[Records with scene code]

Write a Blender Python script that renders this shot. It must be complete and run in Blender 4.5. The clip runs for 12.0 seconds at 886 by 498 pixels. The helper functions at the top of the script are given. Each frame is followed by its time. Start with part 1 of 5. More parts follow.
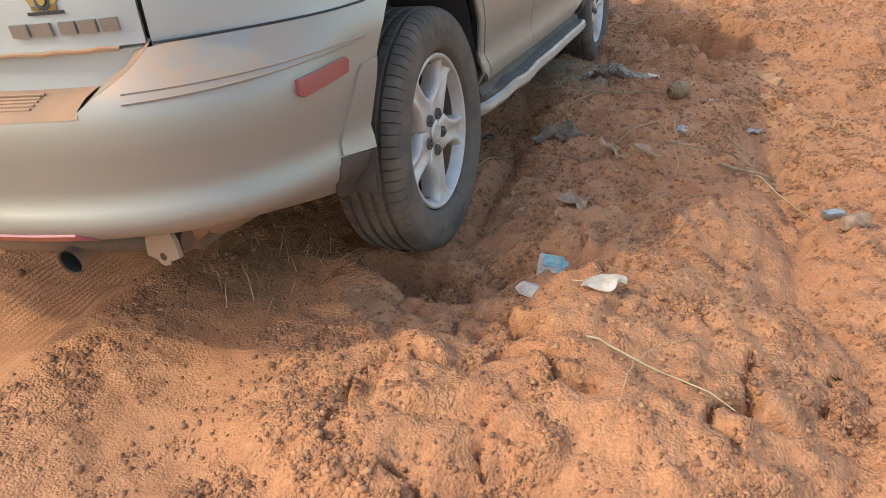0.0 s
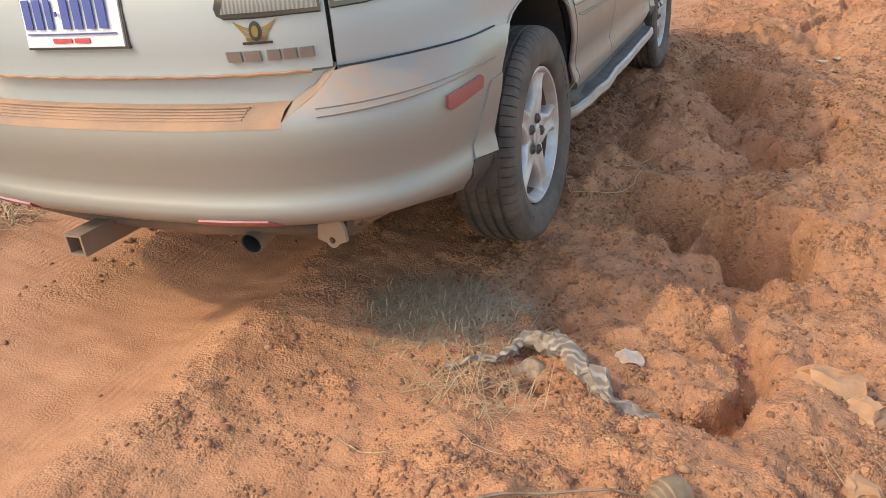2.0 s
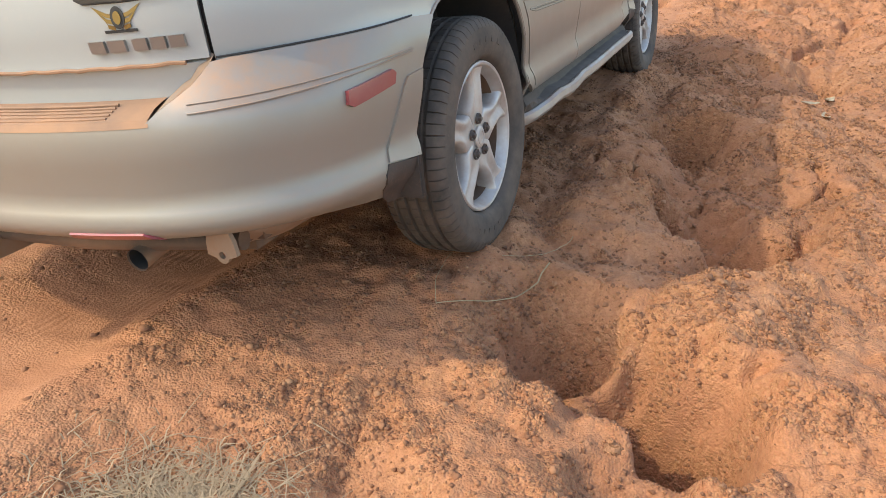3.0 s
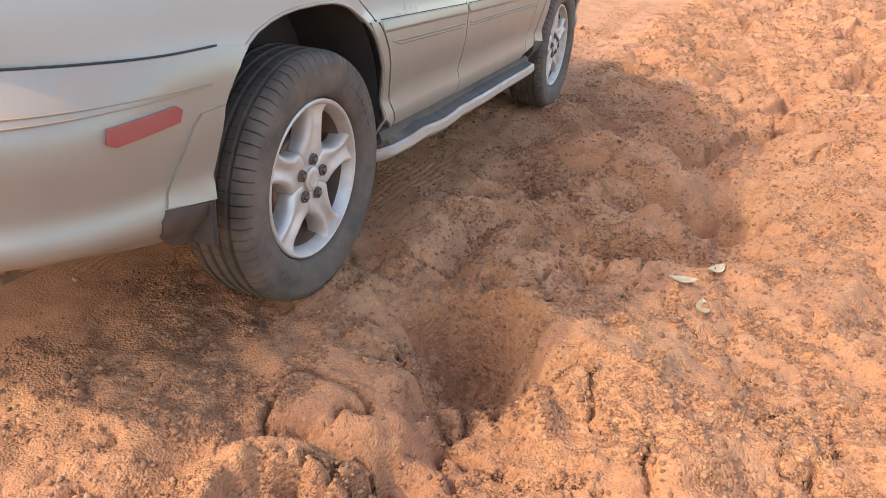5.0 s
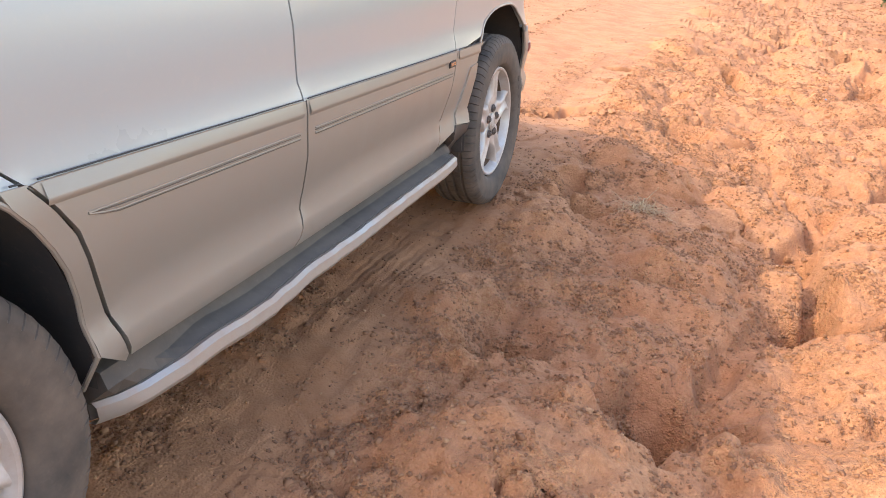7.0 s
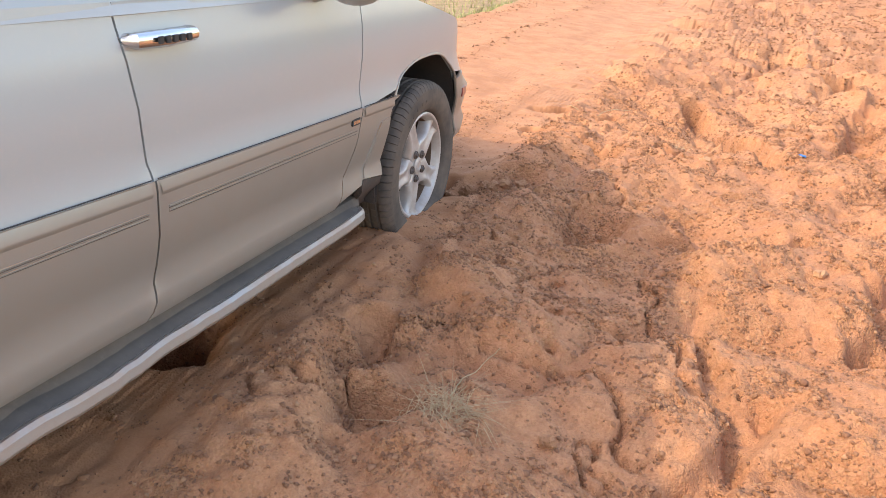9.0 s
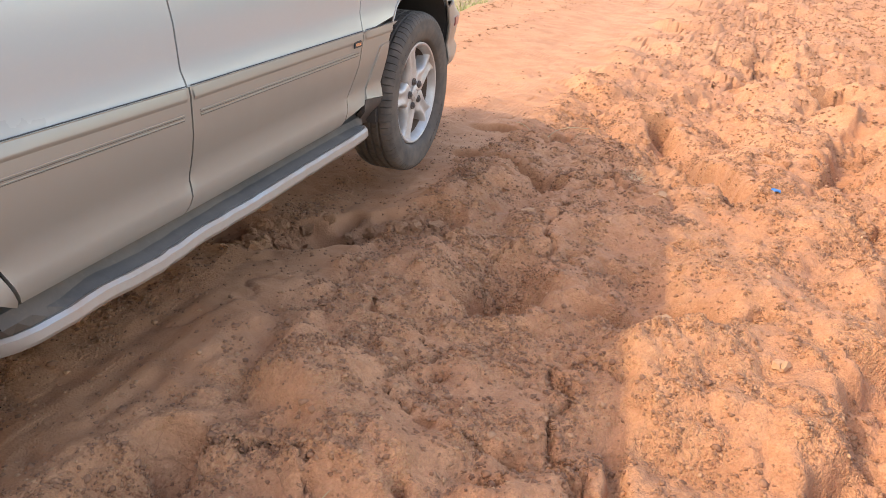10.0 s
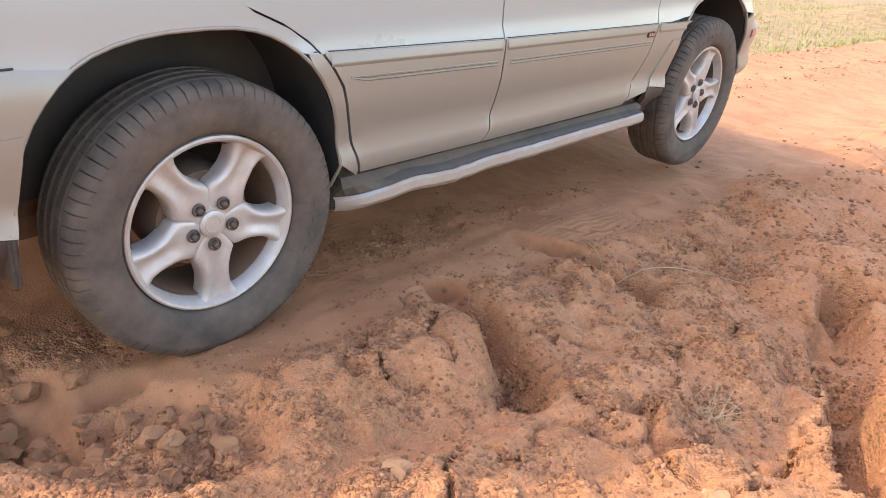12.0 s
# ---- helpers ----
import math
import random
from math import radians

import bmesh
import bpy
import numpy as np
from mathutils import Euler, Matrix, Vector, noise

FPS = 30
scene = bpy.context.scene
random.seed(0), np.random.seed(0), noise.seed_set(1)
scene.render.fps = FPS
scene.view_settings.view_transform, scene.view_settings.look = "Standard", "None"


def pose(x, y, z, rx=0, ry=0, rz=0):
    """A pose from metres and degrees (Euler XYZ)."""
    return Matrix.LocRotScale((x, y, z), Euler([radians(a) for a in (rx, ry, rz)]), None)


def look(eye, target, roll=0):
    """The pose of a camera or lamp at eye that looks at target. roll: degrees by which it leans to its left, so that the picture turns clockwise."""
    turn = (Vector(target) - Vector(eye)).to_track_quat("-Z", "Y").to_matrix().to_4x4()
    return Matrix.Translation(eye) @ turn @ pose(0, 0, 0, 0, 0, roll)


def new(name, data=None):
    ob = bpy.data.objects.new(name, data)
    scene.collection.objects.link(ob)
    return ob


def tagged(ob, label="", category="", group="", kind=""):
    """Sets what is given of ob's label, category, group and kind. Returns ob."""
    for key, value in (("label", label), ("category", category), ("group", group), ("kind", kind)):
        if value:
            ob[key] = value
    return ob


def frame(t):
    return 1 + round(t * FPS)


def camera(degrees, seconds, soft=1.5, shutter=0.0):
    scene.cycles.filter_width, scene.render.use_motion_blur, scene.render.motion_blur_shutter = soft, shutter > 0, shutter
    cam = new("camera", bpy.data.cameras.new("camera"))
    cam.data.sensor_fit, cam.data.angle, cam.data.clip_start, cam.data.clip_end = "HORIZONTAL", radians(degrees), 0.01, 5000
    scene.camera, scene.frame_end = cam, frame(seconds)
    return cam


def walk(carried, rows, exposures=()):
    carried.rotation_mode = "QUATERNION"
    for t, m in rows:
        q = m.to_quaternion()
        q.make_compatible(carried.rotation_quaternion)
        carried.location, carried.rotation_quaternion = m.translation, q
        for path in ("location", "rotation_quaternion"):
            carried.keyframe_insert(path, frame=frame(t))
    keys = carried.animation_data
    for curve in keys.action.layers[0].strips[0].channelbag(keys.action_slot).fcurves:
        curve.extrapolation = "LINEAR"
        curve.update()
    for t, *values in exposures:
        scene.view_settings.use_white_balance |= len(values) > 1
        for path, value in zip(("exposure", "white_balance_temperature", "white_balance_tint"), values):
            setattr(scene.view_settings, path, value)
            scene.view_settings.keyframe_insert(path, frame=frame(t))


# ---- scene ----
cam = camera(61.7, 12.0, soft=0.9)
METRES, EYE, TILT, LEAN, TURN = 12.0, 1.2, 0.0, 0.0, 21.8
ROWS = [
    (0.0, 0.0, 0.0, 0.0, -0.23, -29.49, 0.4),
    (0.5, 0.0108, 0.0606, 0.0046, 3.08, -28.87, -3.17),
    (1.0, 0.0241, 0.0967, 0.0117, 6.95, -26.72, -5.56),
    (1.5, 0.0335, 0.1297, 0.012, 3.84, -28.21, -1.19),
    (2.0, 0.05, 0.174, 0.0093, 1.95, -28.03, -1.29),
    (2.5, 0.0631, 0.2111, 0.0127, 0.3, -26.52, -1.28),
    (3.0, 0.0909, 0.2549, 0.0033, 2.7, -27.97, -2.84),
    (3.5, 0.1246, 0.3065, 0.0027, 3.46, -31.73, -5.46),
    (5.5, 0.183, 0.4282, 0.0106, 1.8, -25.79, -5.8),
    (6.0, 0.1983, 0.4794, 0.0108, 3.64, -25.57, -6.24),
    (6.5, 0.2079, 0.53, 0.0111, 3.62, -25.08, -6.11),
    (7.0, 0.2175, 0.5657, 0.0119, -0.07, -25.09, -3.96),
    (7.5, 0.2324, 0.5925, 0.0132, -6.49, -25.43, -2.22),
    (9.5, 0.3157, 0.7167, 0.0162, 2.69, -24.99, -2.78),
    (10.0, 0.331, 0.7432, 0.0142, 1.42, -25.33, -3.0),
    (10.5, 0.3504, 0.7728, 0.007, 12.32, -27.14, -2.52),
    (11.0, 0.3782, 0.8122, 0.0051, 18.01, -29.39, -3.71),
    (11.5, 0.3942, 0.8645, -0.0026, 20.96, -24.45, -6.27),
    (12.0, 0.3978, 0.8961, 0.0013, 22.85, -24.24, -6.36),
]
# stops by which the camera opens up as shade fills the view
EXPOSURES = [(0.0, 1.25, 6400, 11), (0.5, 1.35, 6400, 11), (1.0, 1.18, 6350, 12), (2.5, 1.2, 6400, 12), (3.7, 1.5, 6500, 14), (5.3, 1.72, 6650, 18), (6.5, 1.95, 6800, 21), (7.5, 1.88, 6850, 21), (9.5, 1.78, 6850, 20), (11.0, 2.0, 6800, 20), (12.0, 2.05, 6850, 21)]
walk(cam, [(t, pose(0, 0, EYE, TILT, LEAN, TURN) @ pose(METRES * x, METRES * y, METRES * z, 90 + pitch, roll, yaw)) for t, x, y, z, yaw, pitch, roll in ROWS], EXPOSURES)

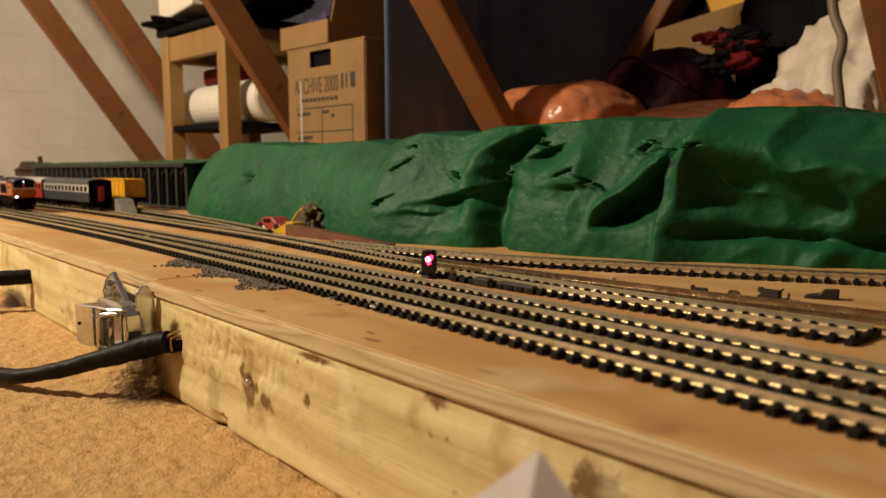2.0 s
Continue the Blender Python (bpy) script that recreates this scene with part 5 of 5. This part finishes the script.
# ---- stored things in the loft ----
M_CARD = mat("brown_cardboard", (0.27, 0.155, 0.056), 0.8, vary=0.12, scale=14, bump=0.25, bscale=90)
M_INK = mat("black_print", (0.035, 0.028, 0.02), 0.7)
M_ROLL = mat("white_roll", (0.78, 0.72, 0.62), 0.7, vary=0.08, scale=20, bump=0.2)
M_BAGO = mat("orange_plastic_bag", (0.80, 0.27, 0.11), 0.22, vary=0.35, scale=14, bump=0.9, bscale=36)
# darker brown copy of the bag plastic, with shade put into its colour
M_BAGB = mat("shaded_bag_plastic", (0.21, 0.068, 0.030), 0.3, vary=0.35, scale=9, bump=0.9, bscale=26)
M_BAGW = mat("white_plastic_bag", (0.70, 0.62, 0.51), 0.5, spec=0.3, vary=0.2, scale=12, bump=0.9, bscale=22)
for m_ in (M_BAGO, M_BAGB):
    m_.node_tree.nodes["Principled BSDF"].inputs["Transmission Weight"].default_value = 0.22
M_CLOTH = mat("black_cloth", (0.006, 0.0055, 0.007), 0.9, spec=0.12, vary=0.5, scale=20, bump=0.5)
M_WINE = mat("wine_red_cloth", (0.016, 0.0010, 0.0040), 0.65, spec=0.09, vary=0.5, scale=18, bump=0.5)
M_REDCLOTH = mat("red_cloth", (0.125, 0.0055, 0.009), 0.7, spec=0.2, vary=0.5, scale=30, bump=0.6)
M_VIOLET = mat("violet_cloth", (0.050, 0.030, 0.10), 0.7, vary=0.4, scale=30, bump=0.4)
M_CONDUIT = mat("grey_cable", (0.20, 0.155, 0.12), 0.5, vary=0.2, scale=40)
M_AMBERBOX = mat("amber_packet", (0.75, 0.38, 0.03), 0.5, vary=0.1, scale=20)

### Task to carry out
In the records above, how many lines contain the word "this"? Give the number alone.

### Expected answer
2